Is it possible to have a complex power series $ \sum a_nz^n $ with radius of convergence R such that the series diverges on a dense subset of the circumference of convergence and converges on another dense subset of that circumference?
By circumference of convergence I mean the set $ {z: |z| = R} $.
The threads pointed out by Dave L. Renfro go into the depth of what the set of convergence could possibly be, which turns out to be an unsolved problem. But for your concrete question, the following example works: $$\sum_{n=1}^\infty \frac{1}{n} z^{2^n} \tag{1}$$
Indeed, on the set $$\left\{\exp\left(\frac{2\pi i k }{2^m}\right): k,m\in \mathbb N\right\}\tag{2}$$ the series (1) diverges because $z^{2^n}=1$ for all $n\ge m$. This set is clearly dense in the unit circle $\mathbb T$.

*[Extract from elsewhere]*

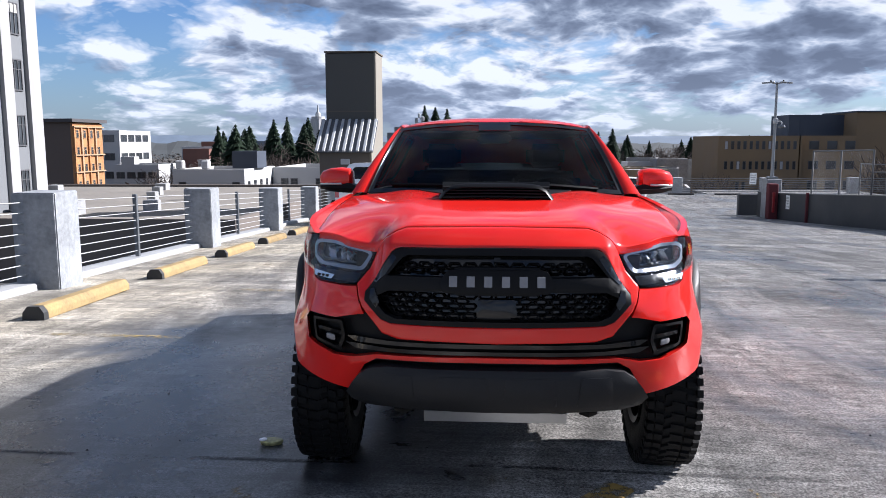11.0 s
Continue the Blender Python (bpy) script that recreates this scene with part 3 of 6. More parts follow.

At the same time, (1) converges in $L^2(\mathbb T)$ since the terms are mutually orthogonal and the coefficients are square-summable. Of course, this is not enough to conclude pointwise convergence on a dense set. But (1) is a lacunary series, so called because the powers of $z$ that appear in it are far apart from one another (the ratio of consecutive powers is bounded away from $1$). Such a series has a remarkable property: it converges almost everywhere on the circle whenever it converges in $L^2$.
The proof of a.e. convergence goes like this. First, fill up the gaps with zeros: $$ 0z^1 + \frac{1}{1}z^2 + 0 z^3 + \frac12 z^4 + 0z^5+0z^6+0z^7+ \frac13 z^8 +\dots \tag{2}$$ Denote the $L^2$ sum of the series by $f$. Let $s_n$ be the sum of the first $n$ terms of (2); for example $s_5 = z^2 +z^4/2 $. The averages $\sigma_n = \dfrac1n (s_1+\dots+s_n)$ converge to $f$ almost everywhere, because $\sigma_n$ is the convolution of $f$ with the Fejér kernel. It remains to apply a simple lemma.
Lemma. If a lacunary series is Cesàro summable (i.e., $\lim_n \sigma_n$ exists), then it converges (i.e., $\lim_n s_n$ exists).
Proof. Subtracting a constant, we may assume $\sigma_n\to 0$. Let $p<q$ be two consecutive indices
for which the terms are nonzero. Since $s_p=s_{p+1}=\dots=s_{q-1}$, we have
$$\sigma_{q-1} = \frac{1}{q-1} (s_1+\dots+s_{p-1} + (q-p) s_p)
= \frac{p-1}{q-1} \sigma_{p-1} + \frac{q-p}{q-1}s_p
$$
Here the terms with $\sigma$ are small, and since $\dfrac{q-p}{q-1}$ is bounded away from $0$, it follows that $s_p$ is small. $\Box$
A general reference for the above is Trigonometric series by Zygmund.